Sam, pour retrouver la fille qu’il aime, suit sa trace de soirée en soirée en rencontrant des personnages toujours plus loufoques. Entre Jésus et son groupe de rock quelque peu étrange, le roi des SDF ou encore une ancienne star du cinéma devenue escort-girl, le film nous fait aussi voyager par ses personnages et ses ambiances insolites. On les découvre peu à peu tout comme la ville de Los Angeles qui est sublimée par les lumières utilisées pour le film. Cette lumière utilisée intelligemment met parfaitement en valeur les émotions des personnages tout comme les différents décors. Beaucoup de couleurs qui permettent de donner une nouvelle vision de la ville, un peu comme avait pu le faire La La Land .
Une quête au bout de l’imaginaire
On découvre dans Under The Silver Lake une quête incroyable qui nous fait voyager, qui nous effraie par moment mais qui surtout nous fait rêver. Avec des décors fous qui s’enchaînent les uns à la suite des autres mais aussi avec une quête qui ne semble jamais finir. A la manière d’Alice au pays des Merveilles, Sam est plongé dans un univers qui semble lui échapper mais qui, dans sa démence, finit par prendre un sens. La recherche de Sarah se transforme peu à peu dans une recherche de vérité sur plusieurs aspects. Une vérité sur le sens de la mort, de l’amour et même de la pop-culture qui nous entoure avec l’apparition d’un vieux compositeur qui remet tout en question. Under The Silver Lake, bien que très complexe, est une véritable mine d’informations et de messages qu’il faut voir mais surtout revoir.

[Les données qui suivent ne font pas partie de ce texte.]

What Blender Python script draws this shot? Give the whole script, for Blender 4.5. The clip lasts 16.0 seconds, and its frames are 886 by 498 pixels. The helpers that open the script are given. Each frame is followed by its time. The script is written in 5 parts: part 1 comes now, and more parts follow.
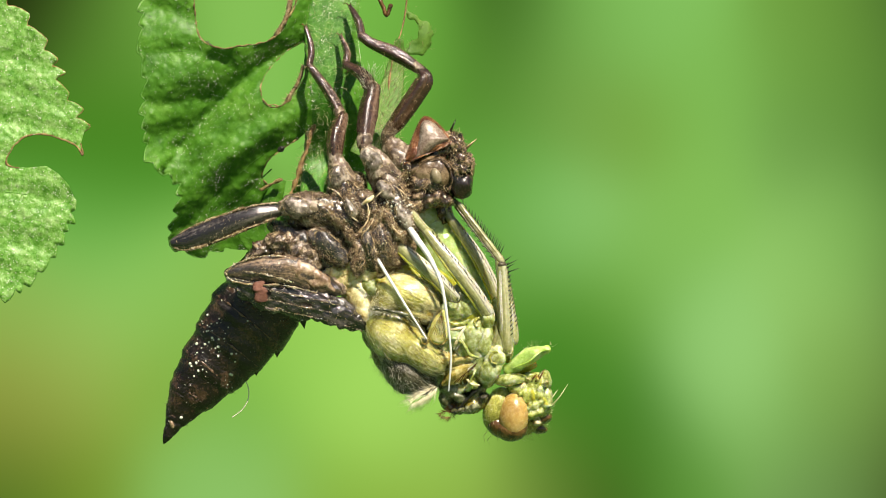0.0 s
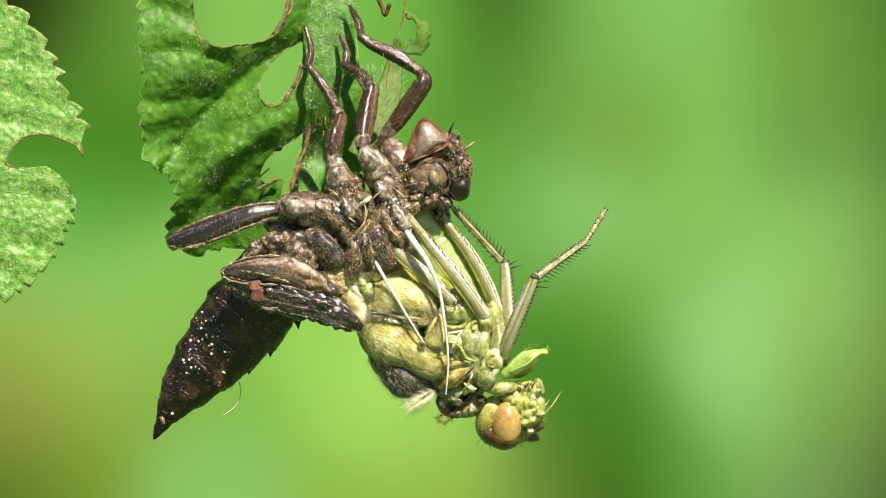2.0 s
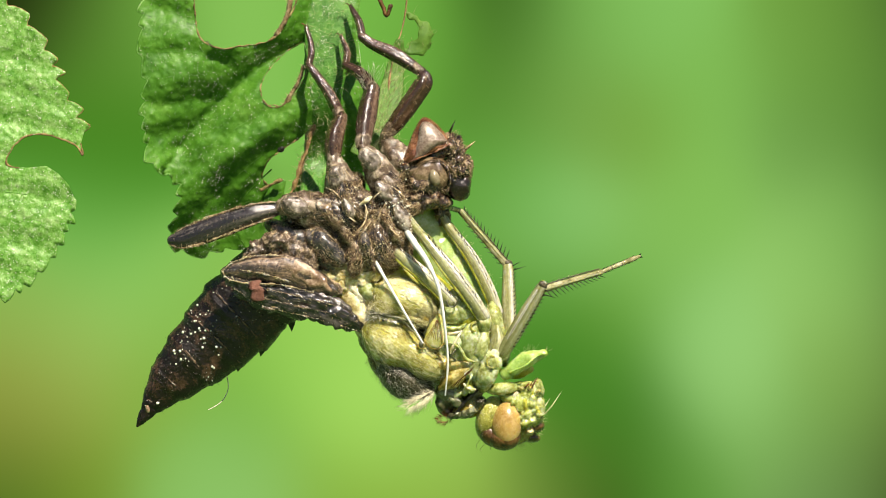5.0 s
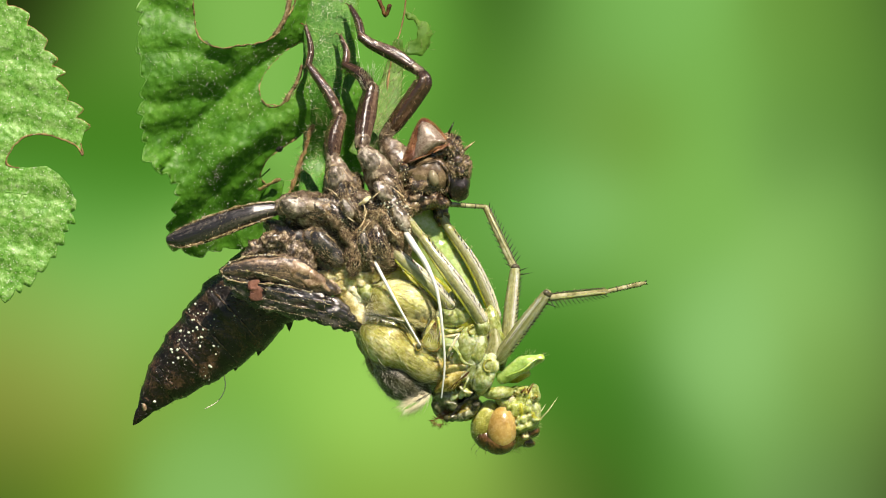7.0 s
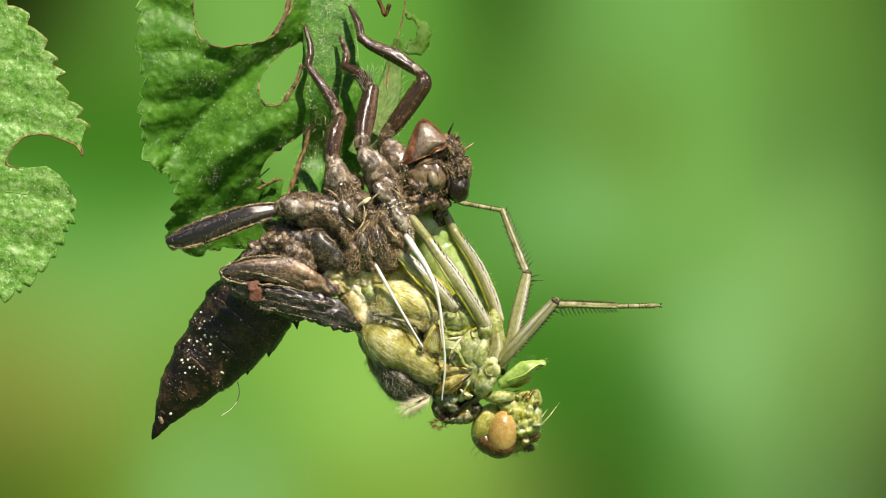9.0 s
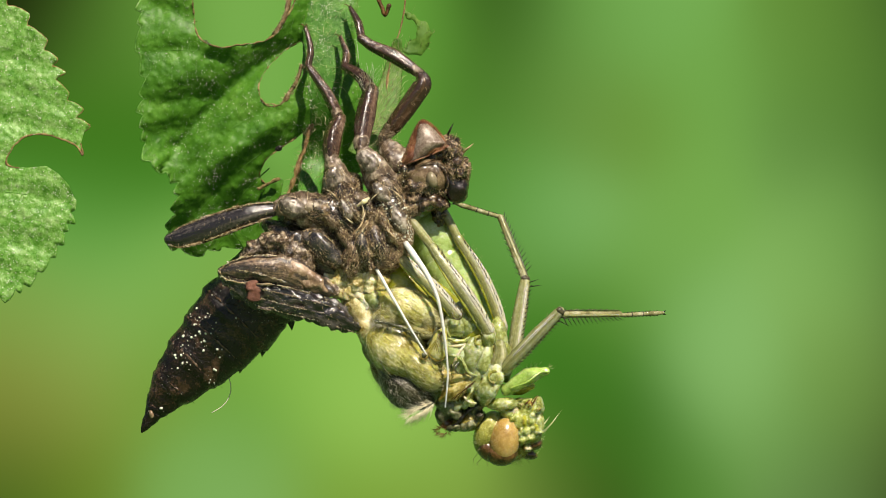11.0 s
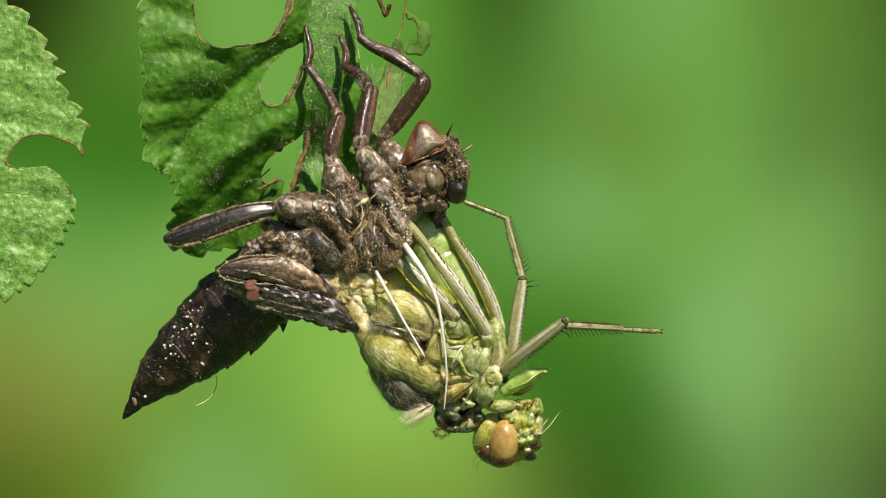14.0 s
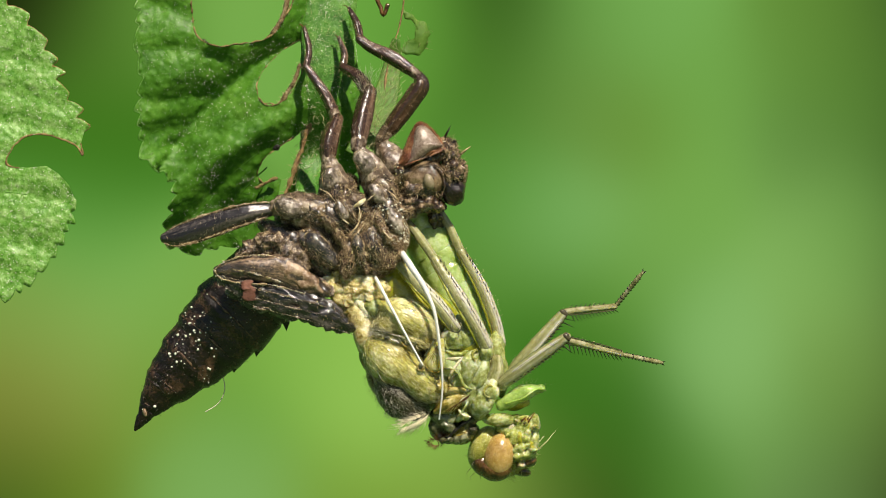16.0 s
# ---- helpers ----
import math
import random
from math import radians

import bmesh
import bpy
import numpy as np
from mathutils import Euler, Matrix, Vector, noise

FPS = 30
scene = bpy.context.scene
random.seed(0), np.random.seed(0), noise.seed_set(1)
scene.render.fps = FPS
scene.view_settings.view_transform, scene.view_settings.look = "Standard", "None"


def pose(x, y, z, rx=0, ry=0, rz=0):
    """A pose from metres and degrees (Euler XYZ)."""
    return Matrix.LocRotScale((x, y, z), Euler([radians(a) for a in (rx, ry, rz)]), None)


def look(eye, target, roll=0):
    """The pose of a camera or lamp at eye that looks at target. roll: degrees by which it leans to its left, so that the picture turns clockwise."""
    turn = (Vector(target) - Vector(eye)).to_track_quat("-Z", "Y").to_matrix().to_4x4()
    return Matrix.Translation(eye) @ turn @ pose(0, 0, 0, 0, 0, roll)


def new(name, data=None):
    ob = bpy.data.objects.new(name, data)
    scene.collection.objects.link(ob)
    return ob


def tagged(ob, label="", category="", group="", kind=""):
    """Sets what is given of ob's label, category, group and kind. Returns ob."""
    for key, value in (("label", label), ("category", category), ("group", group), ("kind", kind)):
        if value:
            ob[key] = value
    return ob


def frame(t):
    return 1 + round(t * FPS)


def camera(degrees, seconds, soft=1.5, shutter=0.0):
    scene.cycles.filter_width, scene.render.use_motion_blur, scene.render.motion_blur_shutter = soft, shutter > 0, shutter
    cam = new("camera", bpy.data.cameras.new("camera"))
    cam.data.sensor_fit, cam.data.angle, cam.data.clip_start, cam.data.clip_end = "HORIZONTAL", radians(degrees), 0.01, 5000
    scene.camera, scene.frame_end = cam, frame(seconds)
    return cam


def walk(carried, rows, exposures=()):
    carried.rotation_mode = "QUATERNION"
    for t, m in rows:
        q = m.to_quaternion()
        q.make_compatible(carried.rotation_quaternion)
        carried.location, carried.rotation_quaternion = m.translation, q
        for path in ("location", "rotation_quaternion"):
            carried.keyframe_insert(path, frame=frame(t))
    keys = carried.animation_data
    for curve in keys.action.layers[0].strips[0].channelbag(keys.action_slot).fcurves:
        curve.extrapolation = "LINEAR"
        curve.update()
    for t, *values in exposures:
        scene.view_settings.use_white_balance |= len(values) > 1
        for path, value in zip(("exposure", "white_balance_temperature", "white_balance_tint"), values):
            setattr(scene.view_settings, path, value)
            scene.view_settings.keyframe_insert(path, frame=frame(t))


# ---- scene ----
import collections

MM = 0.001          # the scene is written in millimetres
EYE = 500.0         # from the lens to the plane of the insect
HEIGHT = 800.0      # of the insect above the ground


def at(x, z, y=0.0):
    """A point in millimetres: x across and z up in the plane of the insect as seen along the lens, y behind that plane."""
    k = 1 + y / EYE
    return Vector((x * k, y, HEIGHT + z * k))


# ---- camera ----
cam = camera(5.984, 16.0, soft=1.0)
stand = look((0, -EYE * MM, HEIGHT * MM), (0, 0, HEIGHT * MM))
walk(cam, [(0.0, stand), (16.0, stand)], [(0.0, 0.76), (1.0, 0.84), (4.0, 0.81), (7.0, 0.64), (9.0, 0.50), (12.5, 0.34), (14.5, 0.29), (16.0, 0.37)])

# ---- light ----
SUN_FROM = Vector((0.28, -0.62, 0.80)).normalized()
world = bpy.data.worlds.new("world")
world.use_nodes = True
scene.world = world
sky = world.node_tree.nodes.new("ShaderNodeTexSky")
sky.sky_type, sky.sun_disc = "NISHITA", False
sky.sun_elevation = math.asin(SUN_FROM.z)
sky.sun_rotation = math.atan2(SUN_FROM.x, SUN_FROM.y)
world.node_tree.links.new(sky.outputs[0], world.node_tree.nodes["Background"].inputs[0])
world.node_tree.nodes["Background"].inputs[1].default_value = 0.036
sun = new("sun", bpy.data.lights.new("sun", "SUN"))
sun.data.energy, sun.data.angle, sun.data.color = 5.0, radians(0.55), (1.0, 0.88, 0.73)
sun.rotation_mode = "QUATERNION"
sun.rotation_quaternion = SUN_FROM.to_track_quat("Z", "Y")
sun.location = (0.3, -0.6, 2.0)


# ---- materials ----
def srgb(r, g, b):
    """A colour from display values of 0 to 255."""
    return tuple((c / 255 / 12.92 if c < 10.3 else ((c / 255 + 0.055) / 1.055) ** 2.4) for c in (r, g, b))


class Nodes:
    def __init__(self, name):
        self.mat = bpy.data.materials.new(name)
        self.mat.use_nodes = True
        self.tree = self.mat.node_tree
        self.tree.nodes.clear()

    def add(self, kind, **sockets):
        node = self.tree.nodes.new(kind)
        for key, value in sockets.items():
            sock = node.inputs[int(key[1:])] if key[0] == "i" and key[1:].isdigit() else node.inputs[key.replace("_", " ")]
            if isinstance(value, bpy.types.NodeSocket):
                self.tree.links.new(value, sock)
            else:
                sock.default_value = value
        return node

    def math(self, op, a, b=0.0):
        node = self.add("ShaderNodeMath", i0=a, i1=b)
        node.operation = op
        return node.outputs[0]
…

Il est possible que vous soyez perdus dans ce puzzle qu’est Under the Silver Lake mais ce qui est certain, c’est que ce film vous laissera quelque chose d’unique. De par son scénario évidemment mais aussi par sa réalisation et ses acteurs. Andrew Garfield porte le film et resplendit dans ce rôle qui ne fait que confirmer son talent d’acteur. Les seconds rôles sont certes moins visibles mais tout aussi bons. On découvre des personnages hauts en couleurs auxquels on croit, malgré cet univers si étrange. Mention toute particulière au vieux compositeur, certainement l’un des personnages les plus complexes mais aussi l’un des plus intéressants ! Quant à la réalisation de David Robert Mitchell, elle est tout simplement réussie. Il met en scène des plans intelligents, certes parfois un peu académiques, mais terriblement efficaces. On notera la parfaite utilisation de travellings qui permettent non seulement de se balader dans l’univers fantaisiste propre au film mais aussi de mettre en valeur la ville de Los Angeles.
Il est impossible de parler de tous les aspects du film tant il est complet et vaste. Le risque de vous spoiler est présent et Under The Silver Lake est avant tout un film qui se découvre, qui se vit pleinement. Il faut être parfaitement investi dedans au risque de passer à côté de l’intrigue. C’est un film qui vous fait sortir de votre zone de confort, de votre compréhension du monde mais ce sont parfois ces films si étranges qui nous font ensuite redécouvrir le monde. Alors courez voir Under The Silver Lake, c’est une expérience qui vous bousculera mais que vous n’oublierez pas de si tôt.